▶ Task to complete
Extract each line of the material that follows exactly and omit its pictures.

▶ Information supplied
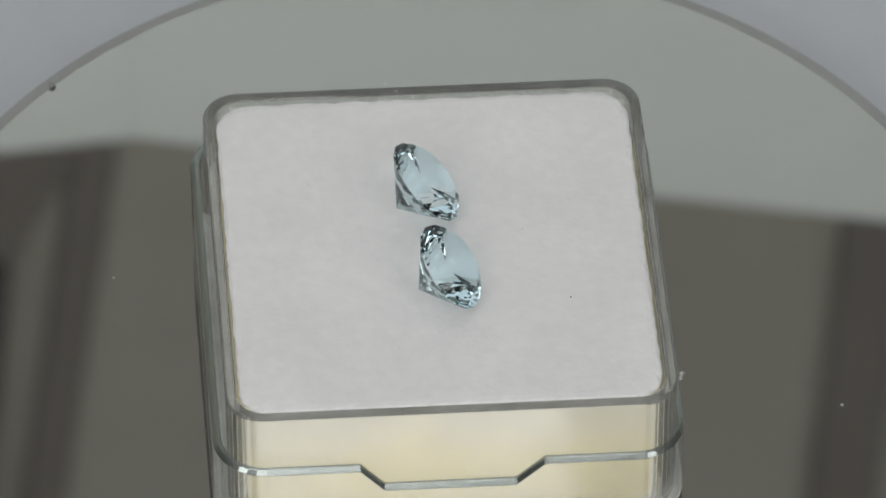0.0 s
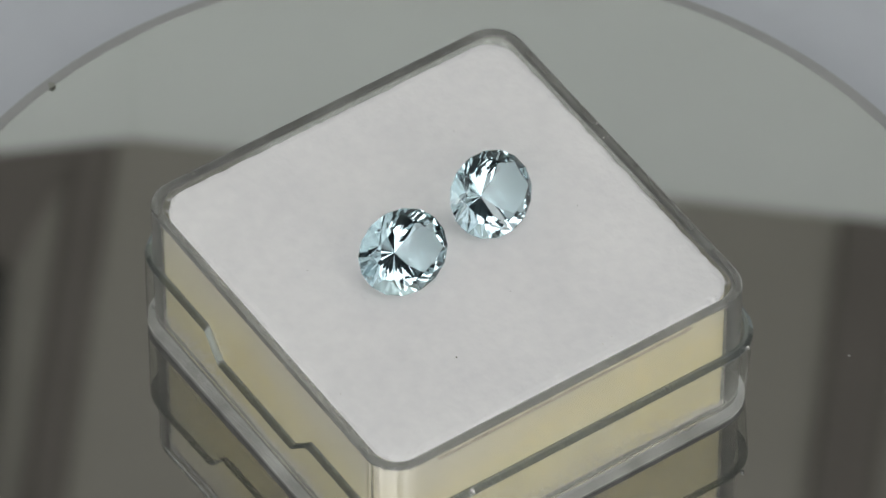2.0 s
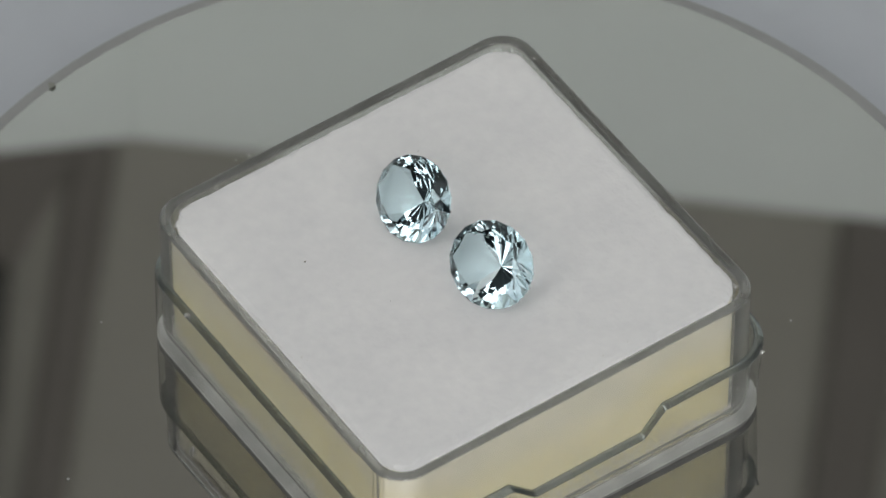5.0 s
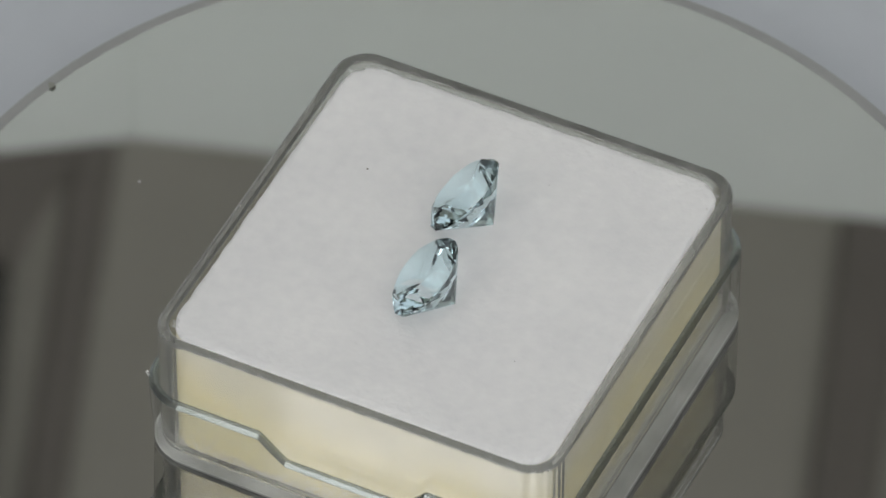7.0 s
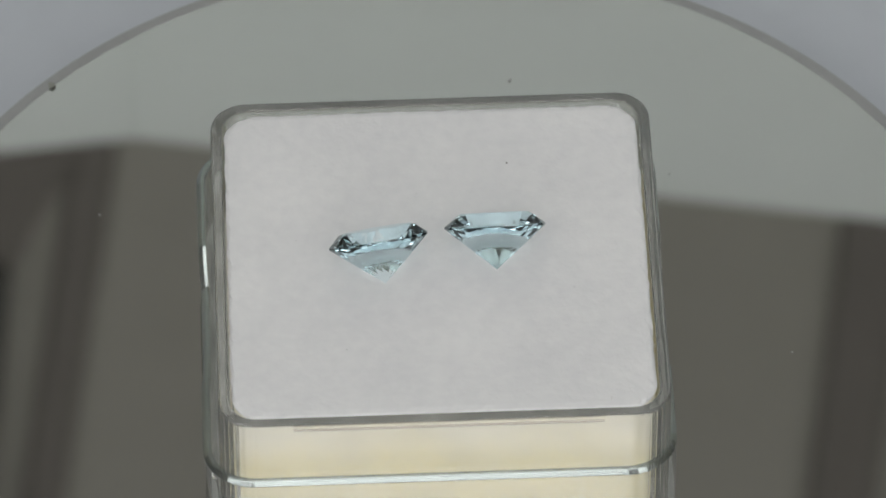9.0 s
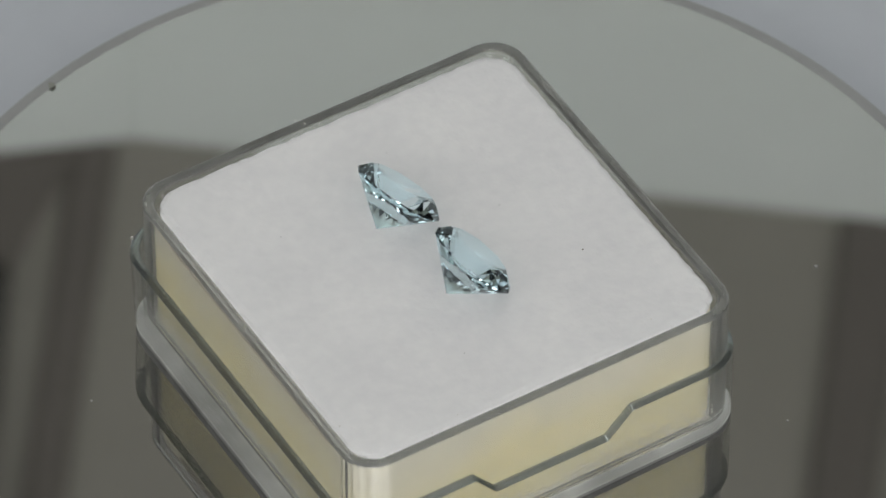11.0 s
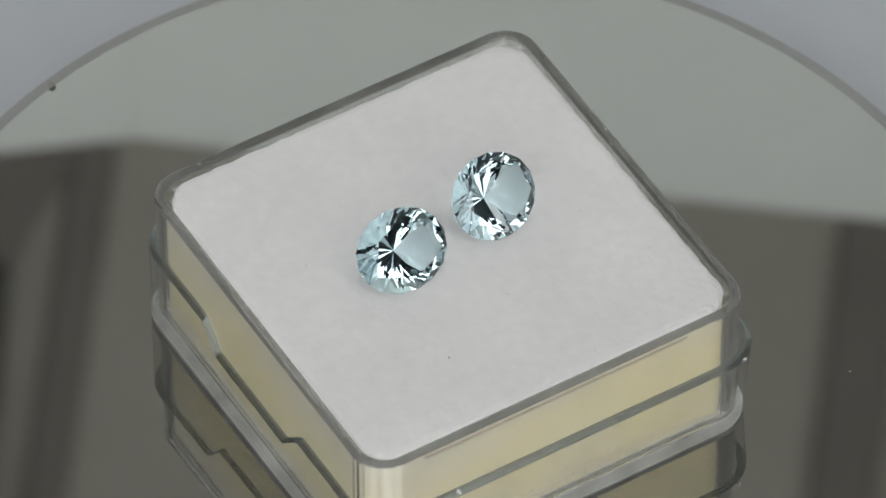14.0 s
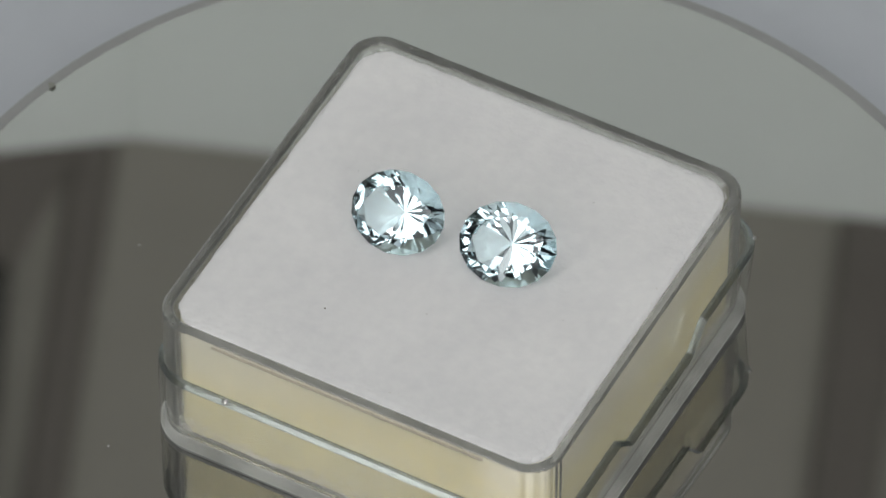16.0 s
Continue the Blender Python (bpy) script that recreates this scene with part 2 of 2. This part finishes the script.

▶ Solution below
0.0 s
2.0 s
5.0 s
7.0 s
9.0 s
11.0 s
14.0 s
16.0 s
Continue the Blender Python (bpy) script that recreates this scene with part 2 of 2. This part finishes the script.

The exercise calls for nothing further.